Homework 8

22C:116, Spring 1995

Due Friday Apr. 7, 1995, in class.

Douglas W. Jones
  1. Background: Consider the following fragment of Ada code, which serves as the body of an Ada task with two entries P and V and contains no code other than a loop and the accept statements for these entries:
       loop
          accept V;
          end accept;
          accept P;
          end accept;
       end loop;
    

    The problem: Is this equivalent to a semaphore? If not, describe a behavior you would expect of calls to the P and V entries of this task that is different from the behavior you would expect of a semaphore.

  2. Background: Every ten milliseconds, the hardware clock interrupts our CPU, causing a call to be made to the realtime clock interrupt service routine; this routine is called tick. Tick maintains a global variable called time; this records the number of microseconds since the birth of John VonNeumann as a 64 bit quantity. In addition, there is a global variable, error. If you want to make the clock gain ten milliseconds, add 10000 to error. If you want to make the clock lose fifteen milliseconds, subtract 15000 from error. These changes to error must be done atomically. If error is zero, the clock is not being adjusted. If it is nonzero, the clock is being adjusted.

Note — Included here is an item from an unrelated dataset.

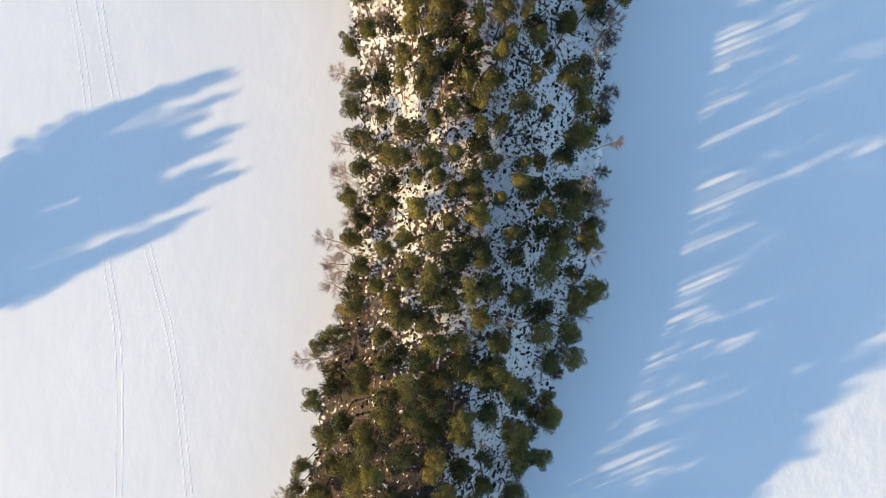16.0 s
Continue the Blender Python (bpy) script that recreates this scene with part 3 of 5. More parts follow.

    Assignment: Write the code for the procedure tick. This routine should never allow the apparent clock speed to vary by more than two percent as it adjusts for errors reported to it through error.

  3. Background: Consider a system with message transmission and reception using a conventional client server protocol, with the the client primitives send(request,server) and await(reply). Furthermore, this system has a number of clock servers, the network addresses of which are known, and each server is written as suggested in the previous problem, with an error variable that can be incremented or decremented to speed it up or slow it down. Additionally, each machine has a service called wait(interval) that delays the calling process by the indicated time interval (in microseconds), measured relative to the local clock.

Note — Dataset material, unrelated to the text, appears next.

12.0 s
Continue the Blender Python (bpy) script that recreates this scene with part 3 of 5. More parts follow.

    Assignment: Write code for a process you can run on each machine that has a clock server to keep that clock server running at the same speed as the other clocks on the net. This code should inspect all the other clocks on the net every ten minutes, reject those measurements that involved unusual trip times, and average the errors with regard to the others in order compute the amount by which the current clock should be adjusted.